No, unfortunately. In a past life, in response to an uptime crisis, I drove a multi-quarter company-wide initiative to optimize performance and efficiency, and we still did not manage to change the company culture regarding performance.

If it does not move any metrics that execs care about, it doesn't matter.

The industry adage has been "engineer time is much more expensive than machine time," which has been used to excuse way too much bloated and non-performant code shipped to production. However, I think AI can actually change things for the better. Firstly, IME it tends to generate algorithmically efficient code by default, and generally only fails to do so if it lacks the necessary context (e.g. now knowing that an input is sorted.)

More importantly though, now engineer time is machine time. There is now very little excuse to avoid extensive refactoring to do things "the right way."

NitpickLawyer 13 hours ago | parent | prev | next [-]

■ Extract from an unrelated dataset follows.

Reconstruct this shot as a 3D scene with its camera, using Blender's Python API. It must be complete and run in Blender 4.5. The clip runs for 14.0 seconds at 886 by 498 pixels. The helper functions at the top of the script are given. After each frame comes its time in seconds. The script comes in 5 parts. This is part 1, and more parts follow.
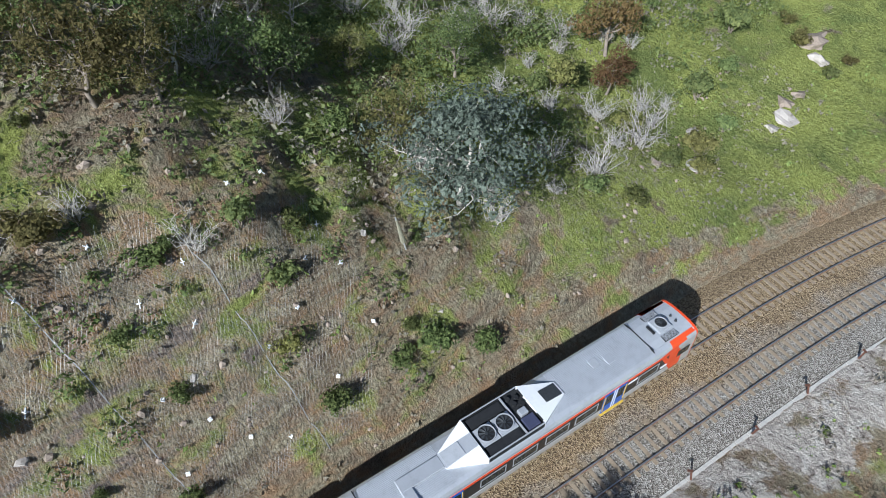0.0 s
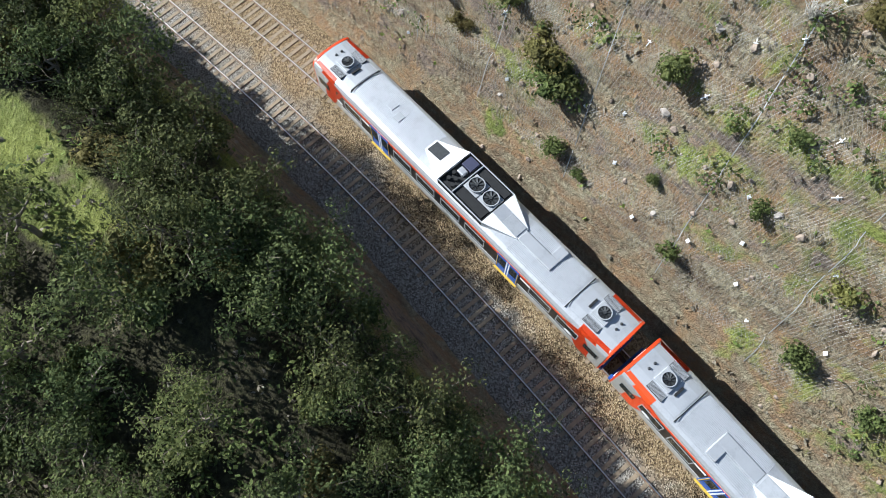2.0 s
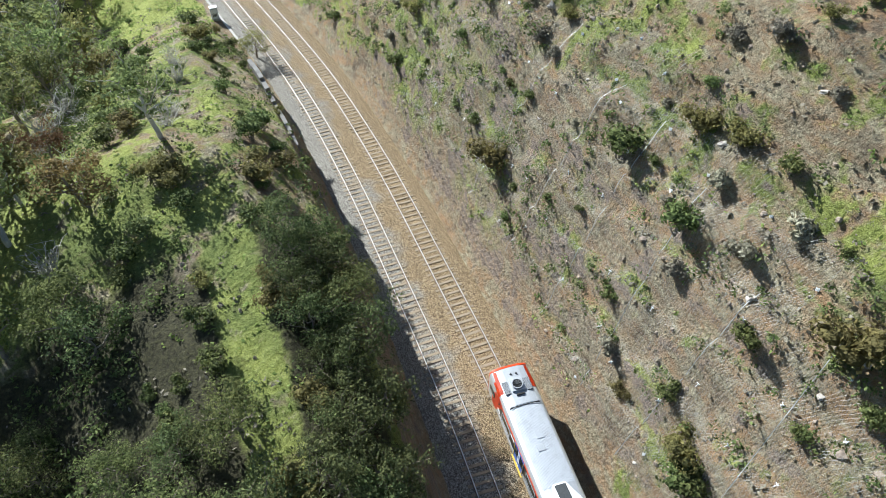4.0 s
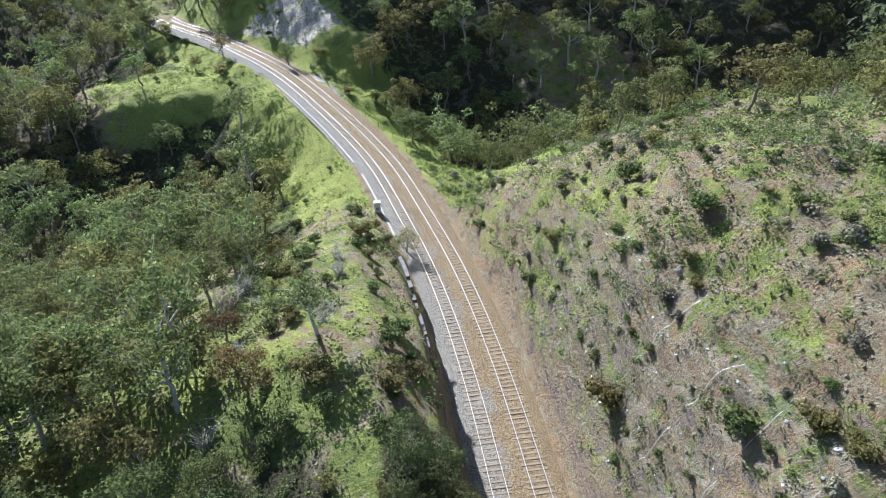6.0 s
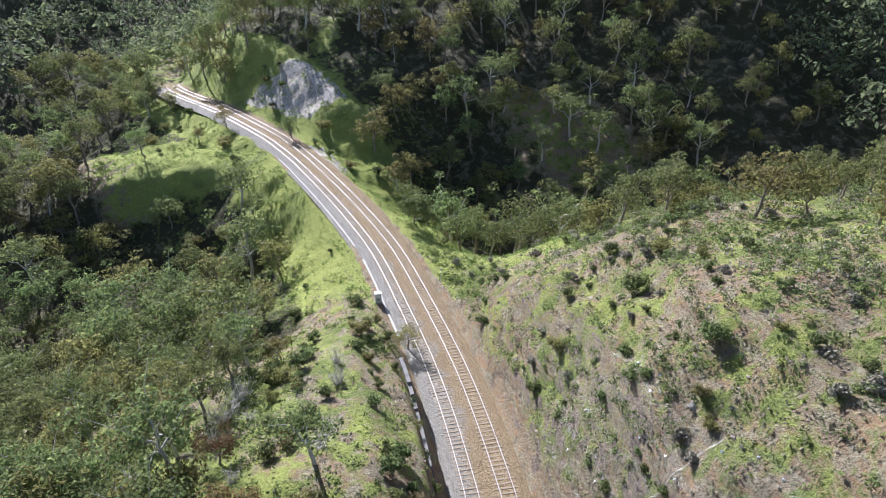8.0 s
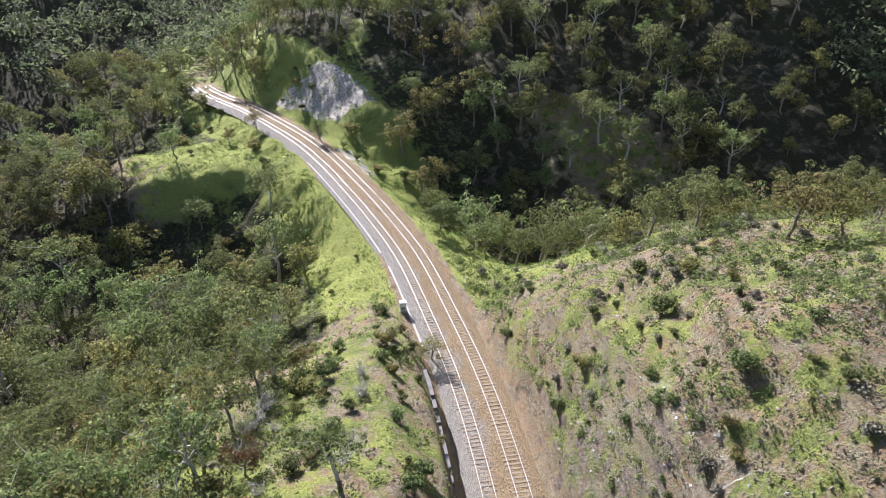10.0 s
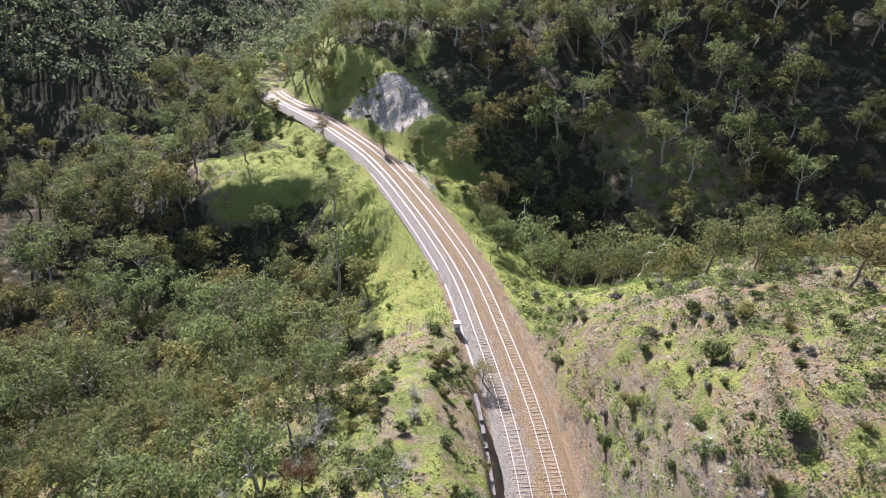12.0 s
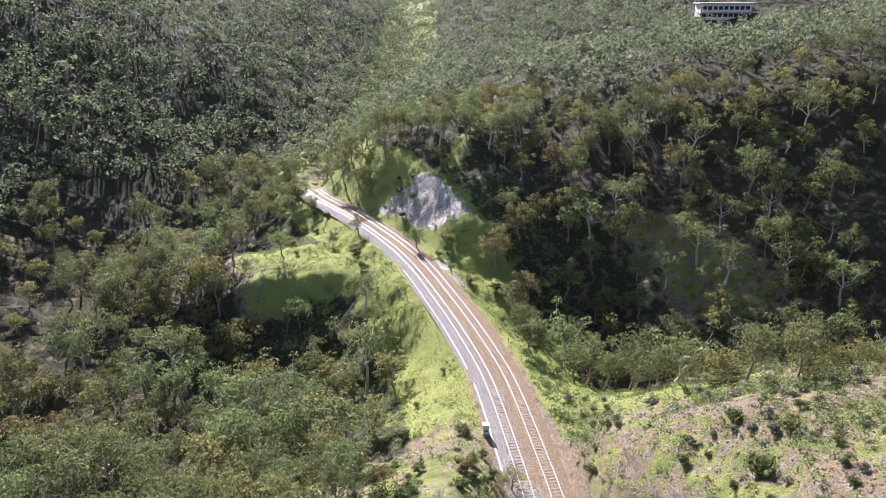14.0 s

> Does performance not matter?

Performance can be a direct target in a feedback loop and optimised away. That's the easy part. Taking an idea and poof-ing a working implementation is the hard part.

simianwords 12 hours ago | parent [-]

Also most performance optimisations exit at the microservice architecture level, or db and io level

inetknght 7 hours ago | parent | prev | next [-]

If it's not tested, it's not Engineered.

Test what you care about. If you care about performance, then test your performance. Otherwise performance doesn't matter.

paxys 12 hours ago | parent | prev | next [-]

As it stands today the average engineer is much more likely to ship an unoptimized algorithm than an AI.

simianwords 13 hours ago | parent | prev [-]

In most cases no. Bottleneck is usual IO.